Entering Monday’s College Football Playoff Championship Game against No. 2 Alabama, the Clemson Tigers had just one national title to their credit. They now have two, with the 2016 team joining the 1981 team as champions of college football. Then-head coach Danny Ford (who is a member of the College Football Hall of Fame’s 2017 class) led that 1981 team to a 12-0 record that included three wins over teams ranked in the Top 10.
What’s interesting about Clemson’s 1981 national title season is that they began the year unranked, making the championship run a rarity.
Clemson didn’t move into the national polls until the week after their 13-3 win over then-No. 4 Georgia on September 19, 1981. The Tigers were ranked 14th in the polls following that win, which ended Georgia’s 15-game win streak. The Tigers picked off Georgia quarterback Buck Belue five times, and also forced two Herschel Walker fumbles.
Clemson jumped into the Top 10 after winning at Kentucky by the final score of 21-3 the following week. The wins over Georgia and Kentucky were the first two of six consecutive wins by ten points or more, with the most dominant showing being an 82-24 win over Wake Forest.
The Tigers picked up their second win over a Top 10 opponent the next week, as they beat then-No. 8 North Carolina 10-8 in Chapel Hill. That game was the first in the history of the Atlantic Coast Conference that matched two conference teams ranked in the Top 10. Clemson was ranked in the top five of the national polls for the final five weeks of the regular season, and they were atop the polls going into the 1982 Orange Bowl where they played No. 4 Nebraska.
Quarterback Homer Jordan threw for 1,630 yards and nine touchdowns (with nine interceptions) while also running for 486 yards during the 1981 season, with running backs Cliff Austin (824 rushing yards and nine touchdowns) and Chuck McSwain (692 rushing yards and seven touchdowns) leading the way on the ground. As for the receivers Perry Tuttle, who was a first round pick of the Buffalo Bills in the 1982 NFL Draft, led the way with 52 catches for 883 yards and nine touchdown receptions.
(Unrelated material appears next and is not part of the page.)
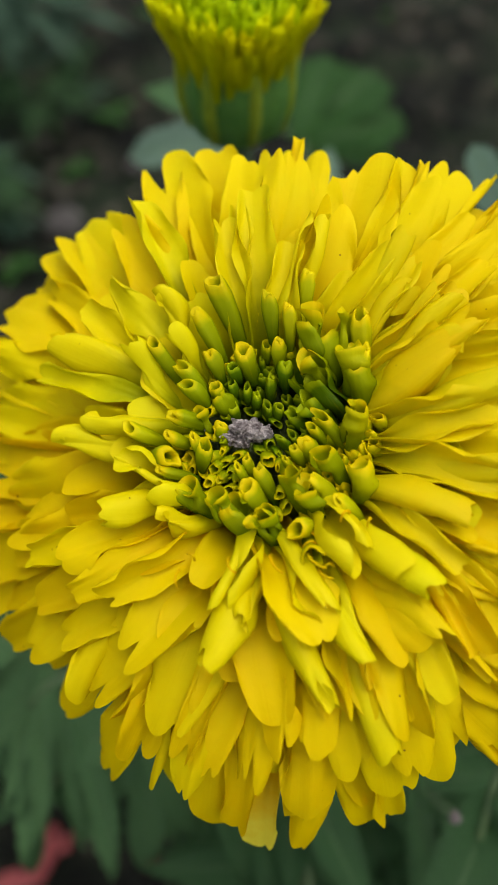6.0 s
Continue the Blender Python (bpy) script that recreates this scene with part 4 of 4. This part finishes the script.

The Clemson defense was dominant that season, allowing a total of 105 points over 12 games (nation’s best 8.8 points per game). Defensive end Jeff Bryant, like Tuttle, would be selected in the first round of the 1982 NFL Draft (sixth overall pick by Seattle), and linebacker Jeff Davis was also a standout on that unit. William “Refrigerator” Perry, whose fame would come as a pro with the Chicago Bears, was also a member of that defensive line rotation.